The United Kingdom’s exit from the European Union is an issue about what is in our country’s national interest. Like 588 other Members of Parliament, I stood on a manifesto promise at the 2017 General Election to deliver the people’s choice for Brexit.
In June 2016, 58 per cent of voters in Crawley, and a majority throughout the country, chose to leave the bloc. This vote to leave was the largest ever in British electoral history. In February 2017, the House of Commons supported the European Union (Notification of Withdrawal) Act by 494 votes to 122.
As a House of Commons European Scrutiny Committee member for five years from 2010, I saw at first hand the lack of accountability there was with regard to decisions made in Brussels – this was one of the many reasons I campaigned for a leave vote locally.
I have continued to call for Brexit to be delivered, in full and on time, including at Prime Minister’s Questions in the House of Commons. I also continue to question other members of the Cabinet in the Commons chamber about the Government’s plans.
Leaving the EU is an opportunity to extend our global horizons using our unique international links, as well as a chance to rejuvenate our democracy at home.
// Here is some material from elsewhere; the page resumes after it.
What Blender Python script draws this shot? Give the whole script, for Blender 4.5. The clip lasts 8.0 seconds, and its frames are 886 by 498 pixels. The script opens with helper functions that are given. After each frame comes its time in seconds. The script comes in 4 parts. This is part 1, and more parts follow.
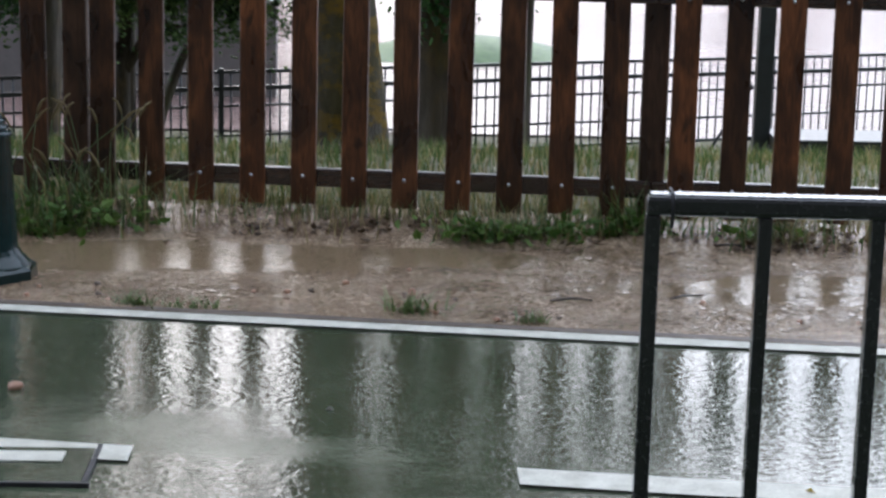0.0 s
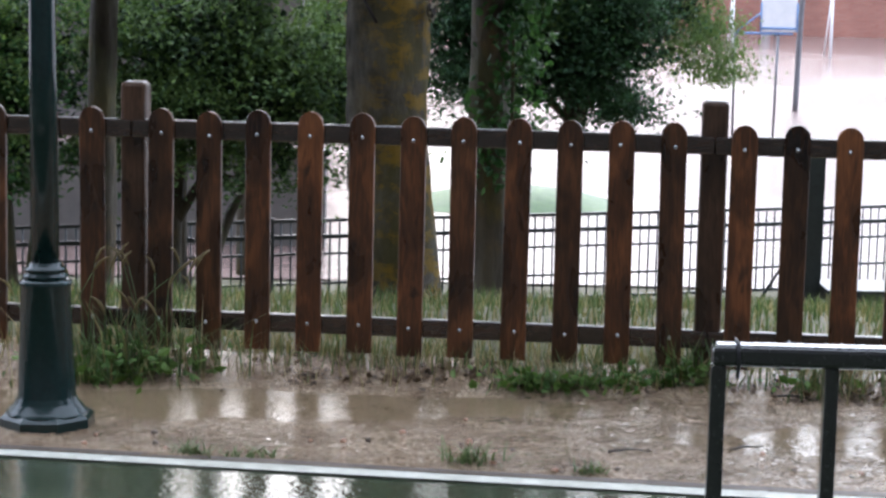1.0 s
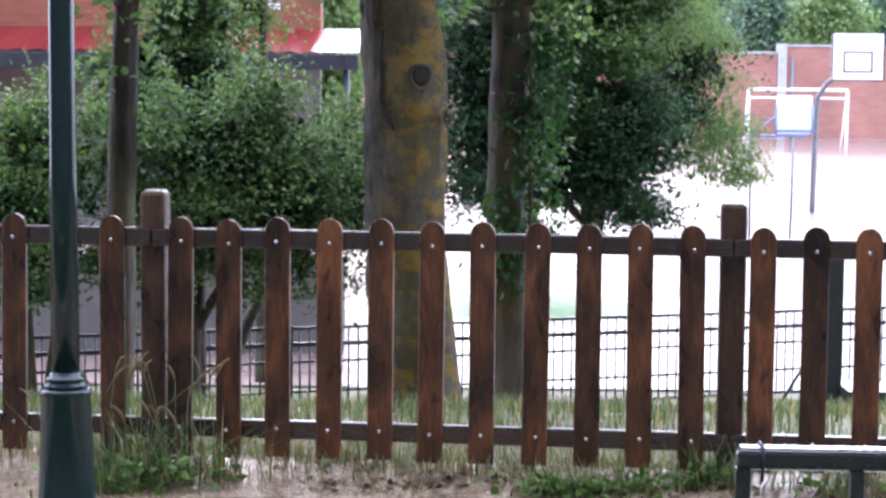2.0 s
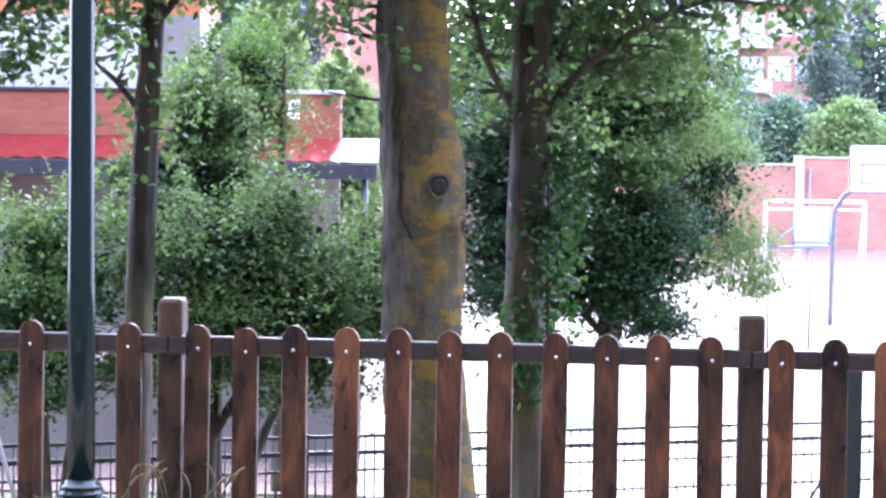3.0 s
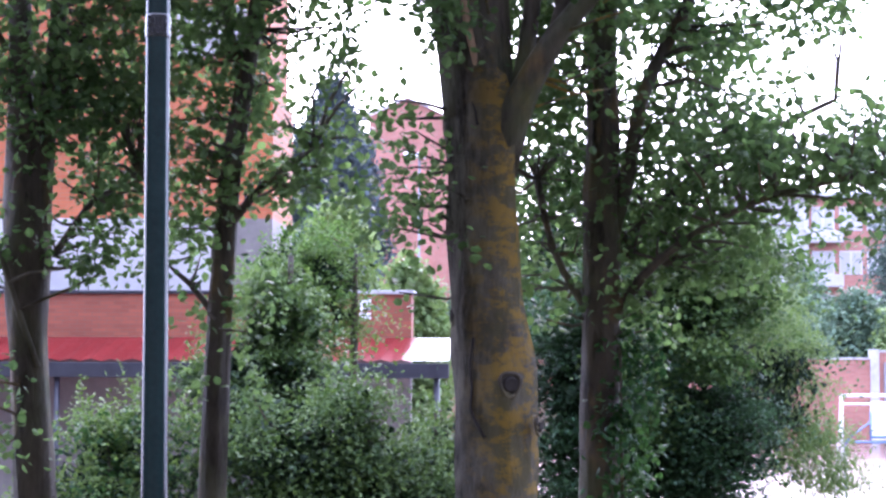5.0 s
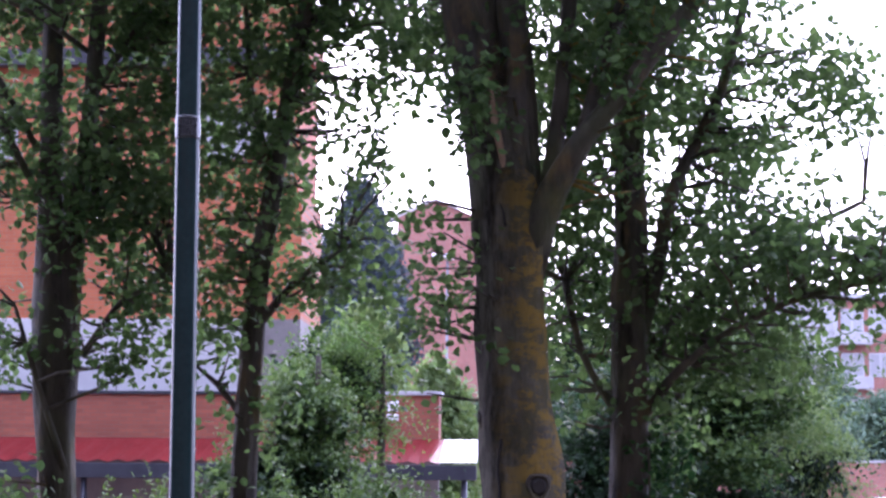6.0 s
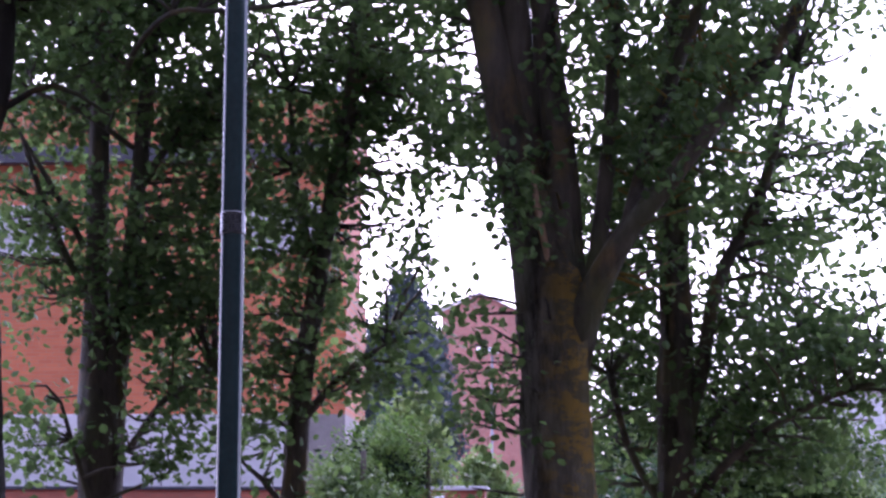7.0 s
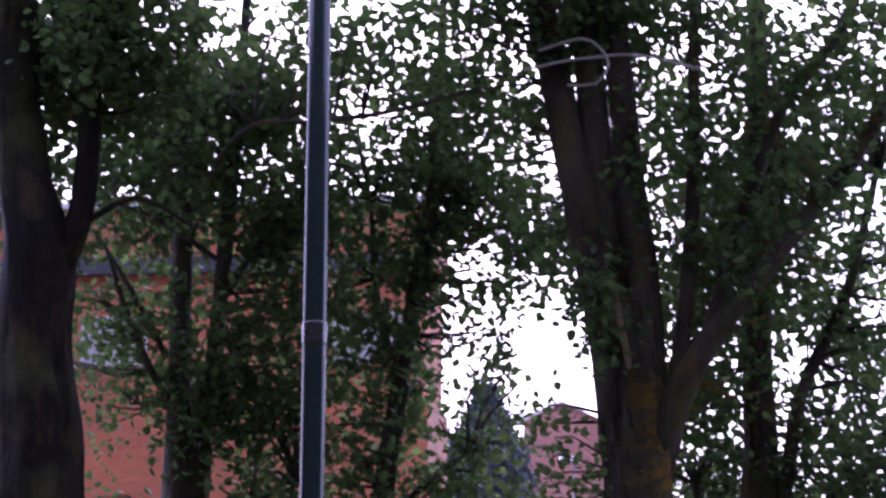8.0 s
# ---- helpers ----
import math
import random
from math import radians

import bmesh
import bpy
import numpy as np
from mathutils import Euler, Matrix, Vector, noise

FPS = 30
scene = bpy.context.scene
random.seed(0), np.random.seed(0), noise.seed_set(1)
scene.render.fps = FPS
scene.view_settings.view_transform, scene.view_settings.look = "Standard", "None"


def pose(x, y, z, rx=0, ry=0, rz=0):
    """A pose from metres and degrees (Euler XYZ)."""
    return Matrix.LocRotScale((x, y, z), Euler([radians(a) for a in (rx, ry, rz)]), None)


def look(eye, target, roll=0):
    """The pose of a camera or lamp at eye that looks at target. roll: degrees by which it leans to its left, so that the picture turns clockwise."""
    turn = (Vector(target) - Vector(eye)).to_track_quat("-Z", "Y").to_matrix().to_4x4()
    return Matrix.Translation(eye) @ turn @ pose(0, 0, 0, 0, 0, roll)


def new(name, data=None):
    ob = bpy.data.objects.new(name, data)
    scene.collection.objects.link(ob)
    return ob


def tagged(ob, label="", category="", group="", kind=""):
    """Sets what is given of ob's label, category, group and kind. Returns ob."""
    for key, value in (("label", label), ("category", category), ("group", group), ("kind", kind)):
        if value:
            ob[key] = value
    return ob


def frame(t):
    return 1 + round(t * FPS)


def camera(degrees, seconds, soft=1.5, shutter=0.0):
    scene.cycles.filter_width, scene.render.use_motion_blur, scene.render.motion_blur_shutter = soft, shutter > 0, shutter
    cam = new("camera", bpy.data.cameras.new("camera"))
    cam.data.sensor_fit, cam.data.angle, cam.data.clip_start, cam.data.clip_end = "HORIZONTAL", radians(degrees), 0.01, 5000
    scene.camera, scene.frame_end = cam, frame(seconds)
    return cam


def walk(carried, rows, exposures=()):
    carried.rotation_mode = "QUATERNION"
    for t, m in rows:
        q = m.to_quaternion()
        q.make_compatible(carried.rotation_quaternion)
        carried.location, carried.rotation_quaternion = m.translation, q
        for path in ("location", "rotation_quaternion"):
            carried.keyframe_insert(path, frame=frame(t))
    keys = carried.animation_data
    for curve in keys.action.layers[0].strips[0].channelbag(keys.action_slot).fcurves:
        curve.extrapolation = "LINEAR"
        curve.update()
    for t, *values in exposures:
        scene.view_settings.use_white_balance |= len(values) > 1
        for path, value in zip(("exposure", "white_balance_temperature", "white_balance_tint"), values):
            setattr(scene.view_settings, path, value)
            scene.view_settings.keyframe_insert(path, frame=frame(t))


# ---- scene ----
cam = camera(25.3, 8.0, soft=2.5, shutter=0.3)
PATH = [
    (0, (0.048, 0.0, 1.41), (0.3710, 9.7652, -0.7201), 1.32),
    (0.5, (0.030, 0.0, 1.41), (0.1799, 9.8286, -0.4273), 1.04),
    (1, (0.006, 0.0, 1.41), (0.0947, 9.9024, 0.0188), 1.24),
    (1.5, (0.000, 0.0, 1.41), (-0.0000, 9.9289, 0.2193), 0.61),
    (1.7, (0.000, 0.0, 1.41), (0.0123, 9.9418, 0.3324), 0.51),
    (2.8, (0.000, 0.0, 1.41), (-0.1034, 9.9929, 1.0490), 0.89),
    (3, (0.000, 0.0, 1.41), (-0.1045, 9.9946, 1.0993), 0.88),
    (3.5, (0.000, 0.0, 1.41), (-0.1888, 9.9977, 1.3086), 0.48),
    (4, (0.000, 0.0, 1.41), (-0.2116, 9.9926, 1.7302), 0.44),
    (4.5, (0.000, 0.0, 1.41), (-0.4426, 9.9809, 1.8410), 0.17),
    (4.7, (0.000, 0.0, 1.41), (-0.4622, 9.9749, 1.9468), 0.23),
    (5.8, (0.000, 0.0, 1.41), (-0.5725, 9.9254, 2.4862), 0.33),
    (6, (0.000, 0.0, 1.41), (-0.6166, 9.9087, 2.6089), 0.45),
    (6.5, (0.000, 0.0, 1.41), (-0.6705, 9.8774, 2.8198), 0.22),
    (7, (0.000, 0.0, 1.41), (-0.8386, 9.8242, 3.0779), 0.32),
    (7.5, (0.000, 0.0, 1.41), (-0.9895, 9.7666, 3.3164), 0.05),
    (8, (0.000, 0.0, 1.41), (-1.2380, 9.6746, 3.6167), 0.48),
]
EXPOSURES = [(0, -0.25, 5750, 12), (1.0, 0.2, 5750, 12), (1.5, 0.5, 5700, 16), (3.0, 1.65, 5250, 27), (4.5, 1.38, 5250, 31), (6.0, 0.58, 5300, 40), (7.0, 0.18, 5300, 48), (8.0, -0.32, 5300, 55)]
walk(cam, [(t, look(eye, target, roll)) for t, eye, target, roll in PATH], EXPOSURES)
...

The Prime Minister has now received approval for her withdrawal deal from the remaining EU 27 nations. I believe this arrangement is not in our country’s best interests as it potentially prevents us from seeking those worldwide opportunities, and delivering on the majority will in the referendum.
Following publication of the Prime Minister’s deal, and after being in the House of Commons chamber to hear her statement, it became clear to me that allowing and maintaining the bloc’s jurisdiction over us without any say, limiting our global scope to complete our own trade deals and threatening UK constitutional integrity with particular regard to customs arrangements – including the potential inability to ever leave a customs union without the permission of Brussels – is ultimately the reverse of taking back control.
I work for my constituents and the British national interest first, as it should be, before toeing a current policy line my conscience cannot allow.